• _WORK INSTRUCTIONS_
Repeat, exactly and in full, the lines of the listing below, but without any pictures.

• _COLLECTED MATERIAL_
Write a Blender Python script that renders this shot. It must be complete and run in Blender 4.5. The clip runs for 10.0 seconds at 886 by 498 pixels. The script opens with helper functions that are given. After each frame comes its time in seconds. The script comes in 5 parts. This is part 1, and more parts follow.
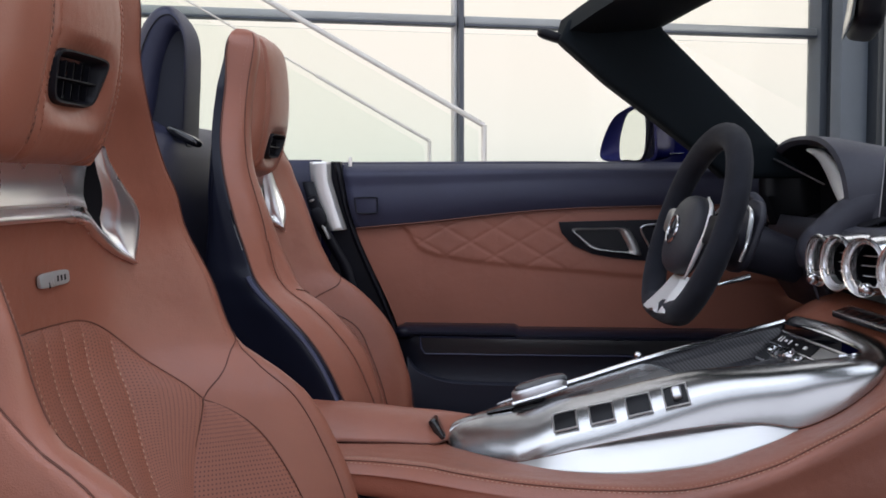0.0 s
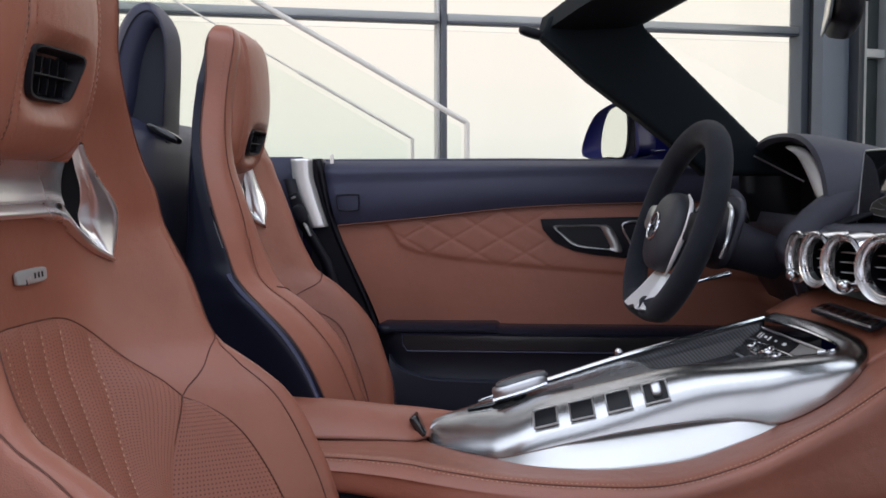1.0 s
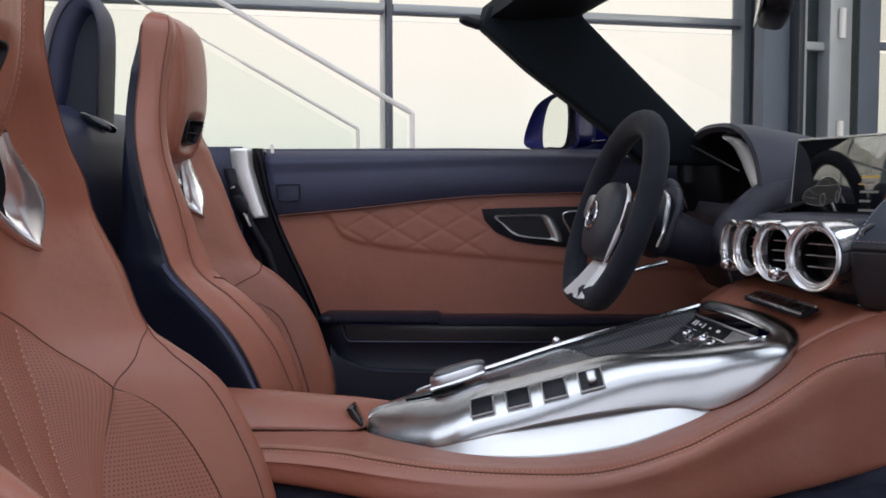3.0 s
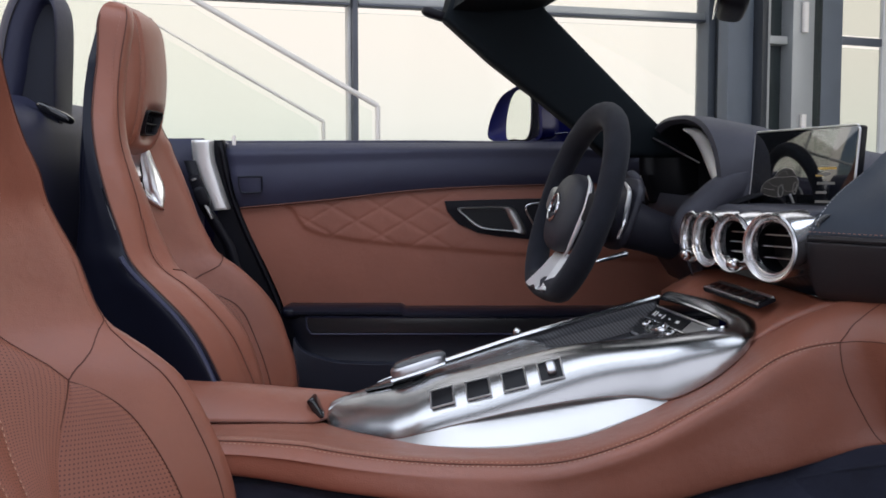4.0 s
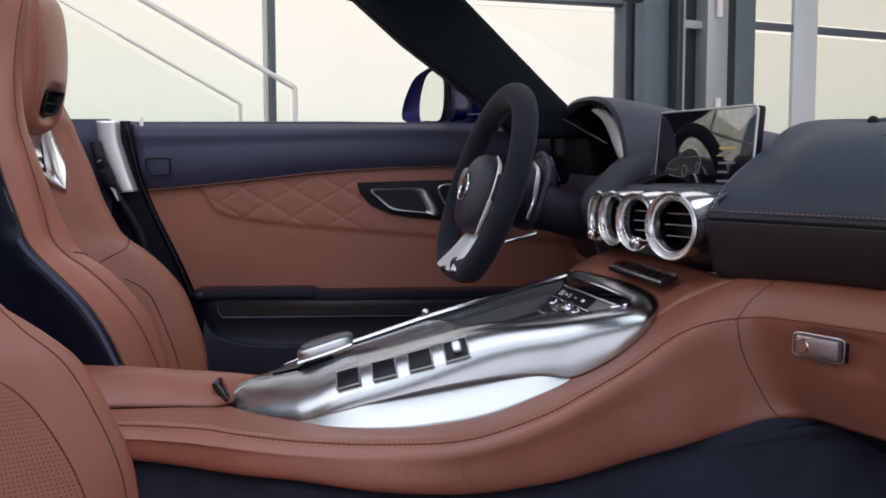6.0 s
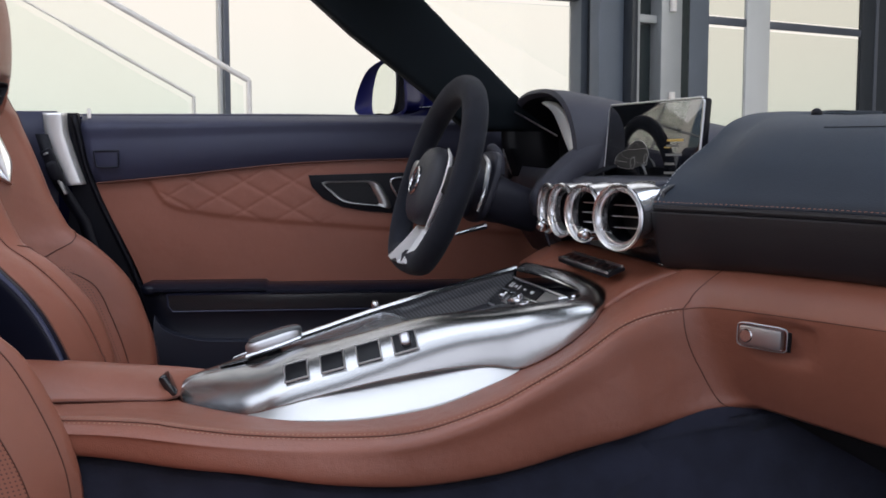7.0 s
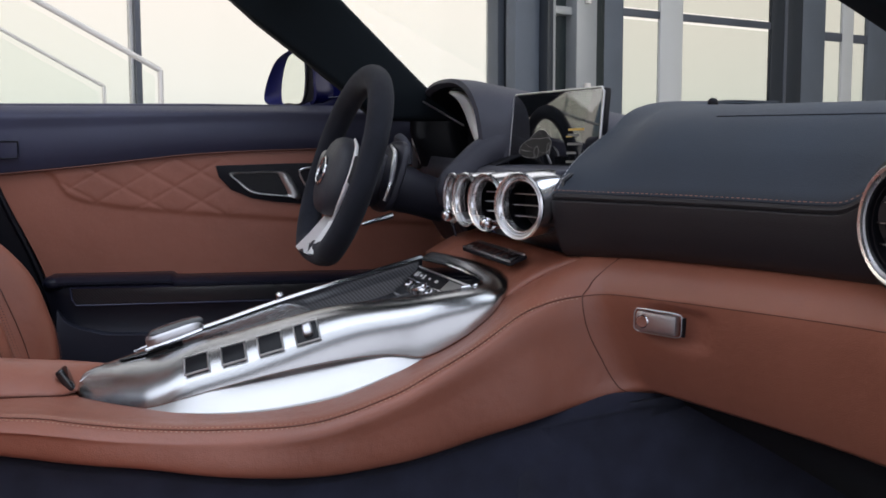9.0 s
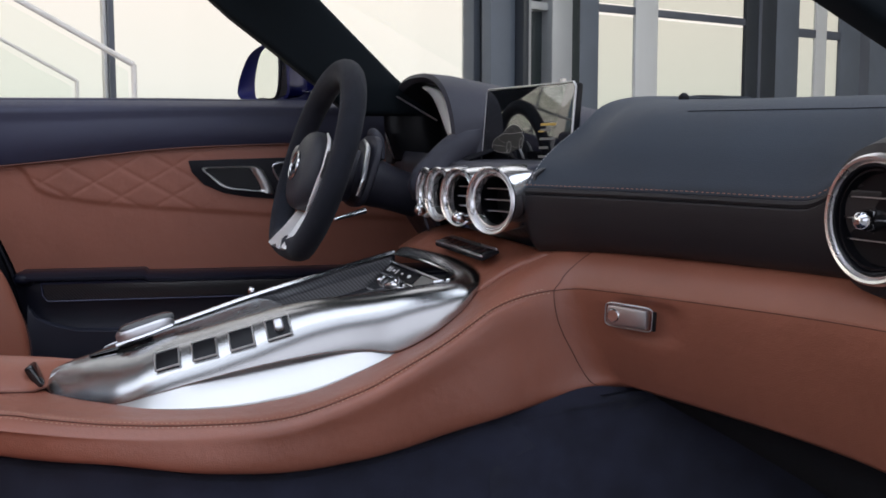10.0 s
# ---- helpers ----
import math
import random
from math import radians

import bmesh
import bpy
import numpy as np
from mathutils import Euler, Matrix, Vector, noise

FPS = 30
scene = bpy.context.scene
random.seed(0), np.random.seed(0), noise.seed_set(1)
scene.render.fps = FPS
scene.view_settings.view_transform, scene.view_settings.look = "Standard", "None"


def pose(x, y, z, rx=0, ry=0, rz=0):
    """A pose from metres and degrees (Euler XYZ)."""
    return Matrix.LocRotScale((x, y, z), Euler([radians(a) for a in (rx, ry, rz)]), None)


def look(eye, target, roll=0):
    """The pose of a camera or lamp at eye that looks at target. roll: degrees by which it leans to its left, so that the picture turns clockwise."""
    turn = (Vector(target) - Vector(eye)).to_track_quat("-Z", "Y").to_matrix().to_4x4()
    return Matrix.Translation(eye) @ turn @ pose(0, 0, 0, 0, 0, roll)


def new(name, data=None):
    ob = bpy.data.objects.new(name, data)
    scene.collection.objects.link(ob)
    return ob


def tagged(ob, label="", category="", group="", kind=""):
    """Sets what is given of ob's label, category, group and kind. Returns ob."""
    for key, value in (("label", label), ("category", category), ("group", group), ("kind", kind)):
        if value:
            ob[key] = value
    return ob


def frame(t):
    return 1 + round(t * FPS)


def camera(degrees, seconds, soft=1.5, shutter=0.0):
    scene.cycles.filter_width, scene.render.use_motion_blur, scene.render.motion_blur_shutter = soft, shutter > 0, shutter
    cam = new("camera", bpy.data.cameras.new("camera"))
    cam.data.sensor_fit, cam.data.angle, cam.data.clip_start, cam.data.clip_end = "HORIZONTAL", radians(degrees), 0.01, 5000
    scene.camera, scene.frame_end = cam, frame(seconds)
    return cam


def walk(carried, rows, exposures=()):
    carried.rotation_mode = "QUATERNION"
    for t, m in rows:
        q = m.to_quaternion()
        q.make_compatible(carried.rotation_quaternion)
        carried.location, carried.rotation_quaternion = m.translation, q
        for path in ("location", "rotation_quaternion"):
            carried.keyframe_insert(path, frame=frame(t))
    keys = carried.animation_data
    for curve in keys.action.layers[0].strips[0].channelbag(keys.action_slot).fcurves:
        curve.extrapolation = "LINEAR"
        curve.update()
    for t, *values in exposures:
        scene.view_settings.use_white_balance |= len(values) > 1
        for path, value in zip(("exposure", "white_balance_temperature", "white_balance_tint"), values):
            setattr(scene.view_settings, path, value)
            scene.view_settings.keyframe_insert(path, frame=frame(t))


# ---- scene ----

• _RESULT_
Write a Blender Python script that renders this shot. It must be complete and run in Blender 4.5. The clip runs for 10.0 seconds at 886 by 498 pixels. The script opens with helper functions that are given. After each frame comes its time in seconds. The script comes in 5 parts. This is part 1, and more parts follow.
0.0 s
1.0 s
3.0 s
4.0 s
6.0 s
7.0 s
9.0 s
10.0 s
# ---- helpers ----
import math
import random
from math import radians

import bmesh
import bpy
import numpy as np
from mathutils import Euler, Matrix, Vector, noise

FPS = 30
scene = bpy.context.scene
random.seed(0), np.random.seed(0), noise.seed_set(1)
scene.render.fps = FPS
scene.view_settings.view_transform, scene.view_settings.look = "Standard", "None"


def pose(x, y, z, rx=0, ry=0, rz=0):
    """A pose from metres and degrees (Euler XYZ)."""
    return Matrix.LocRotScale((x, y, z), Euler([radians(a) for a in (rx, ry, rz)]), None)


def look(eye, target, roll=0):
    """The pose of a camera or lamp at eye that looks at target. roll: degrees by which it leans to its left, so that the picture turns clockwise."""
    turn = (Vector(target) - Vector(eye)).to_track_quat("-Z", "Y").to_matrix().to_4x4()
    return Matrix.Translation(eye) @ turn @ pose(0, 0, 0, 0, 0, roll)


def new(name, data=None):
    ob = bpy.data.objects.new(name, data)
    scene.collection.objects.link(ob)
    return ob


def tagged(ob, label="", category="", group="", kind=""):
    """Sets what is given of ob's label, category, group and kind. Returns ob."""
    for key, value in (("label", label), ("category", category), ("group", group), ("kind", kind)):
        if value:
            ob[key] = value
    return ob


def frame(t):
    return 1 + round(t * FPS)


def camera(degrees, seconds, soft=1.5, shutter=0.0):
    scene.cycles.filter_width, scene.render.use_motion_blur, scene.render.motion_blur_shutter = soft, shutter > 0, shutter
    cam = new("camera", bpy.data.cameras.new("camera"))
    cam.data.sensor_fit, cam.data.angle, cam.data.clip_start, cam.data.clip_end = "HORIZONTAL", radians(degrees), 0.01, 5000
    scene.camera, scene.frame_end = cam, frame(seconds)
    return cam


def walk(carried, rows, exposures=()):
    carried.rotation_mode = "QUATERNION"
    for t, m in rows:
        q = m.to_quaternion()
        q.make_compatible(carried.rotation_quaternion)
        carried.location, carried.rotation_quaternion = m.translation, q
        for path in ("location", "rotation_quaternion"):
            carried.keyframe_insert(path, frame=frame(t))
    keys = carried.animation_data
    for curve in keys.action.layers[0].strips[0].channelbag(keys.action_slot).fcurves:
        curve.extrapolation = "LINEAR"
        curve.update()
    for t, *values in exposures:
        scene.view_settings.use_white_balance |= len(values) > 1
        for path, value in zip(("exposure", "white_balance_temperature", "white_balance_tint"), values):
            setattr(scene.view_settings, path, value)
            scene.view_settings.keyframe_insert(path, frame=frame(t))


# ---- scene ----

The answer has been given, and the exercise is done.